Forcing himself to be independent before he went to Oxford, Jonathan fulfilled his determination to get away from his father by travelling overland to Vietnam during the war there, partly funding his journey and stay by persuading Brian Redhead, then editor of the Manchester Evening News, to pay him for articles sent back to the paper. His experiences led him to switch to Oriental studies with Chinese and Japanese when he finally arrived at university.
After graduating he went to work for Reuters news agency, but with his developing self-confidence soon realised that he was more suited to being a freelance writer, journalist and broadcaster. He published 15 books of history, biography and current affairs, including a biography of Oscar Wilde and a frank memoir of his own childhood and youth. During his original journey through south-east Asia he had begun to be attracted to Quakerism and his subsequent lifelong attachment to the Society of Friends became a key anchor and motivation in his life.
Jonathan became a regular broadcaster for Radio 4, on From Our Own Correspondent and, in the 1990s, Thought for the Day on the Today programme, and for the BBC World Service. He also wrote for the Guardian as well as the Independent, the Economist and the Spectator.
From 1993 he taught part-time at SOAS University of London. More recently he lectured at City University on writing non-fiction. In addition he was in demand from the British Council and the Foreign and Commonwealth Office for seminars on democracy and on the media at a number of overseas locations.
Although he was a popular and loyal colleague, a successful broadcaster and in great demand from international and political organisations, Jonathan's childhood cast a long shadow on his personal wellbeing and emotional confidence. This was only resolved a few years ago by many months of counselling and the realisation that he needed to gather his memories into a book.
His memoir of those years, Eccles Cakes: An Odd Tale of Survival, was published in 2016. He also wrote in the blog that he maintained for 14 years about the closure this had given him, aided significantly by the discovery of his birth family, thanks to two sisters who traced him.

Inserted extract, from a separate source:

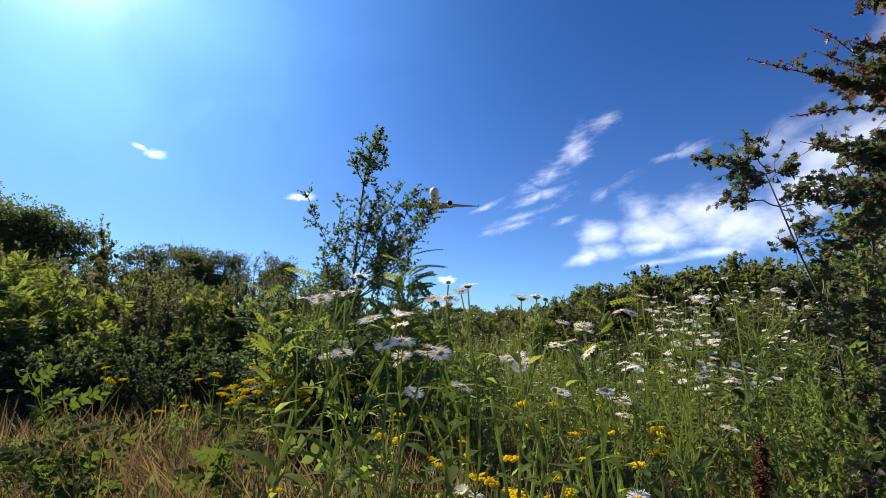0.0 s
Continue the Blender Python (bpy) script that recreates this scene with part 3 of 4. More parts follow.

His mother had died but he learned from them that the young woman whom he had seen around Eccles in his early years, checking that he was all right, had been his mother.
He spoke about his experiences at the Liberal Democrat conference in 2014 and Kevin Maguire of the Daily Mirror wrote on Twitter: "Incredibly painful, important abuse speech at Lib Dems by Jonathan Fryer who had his childhood stolen. Humbling to hear him."
Jonathan is survived by his partner of more than 40 years, Ismael Pordeus, with whom he shared a home in Portugal and, latterly, in Fortaleza, Brazil, where Ismael is a professor of social sciences and ethics; and by his sisters.
Jonathan Harold Fryer, political activist, writer and broadcaster, born 5 June 1950; died 16 April 2021.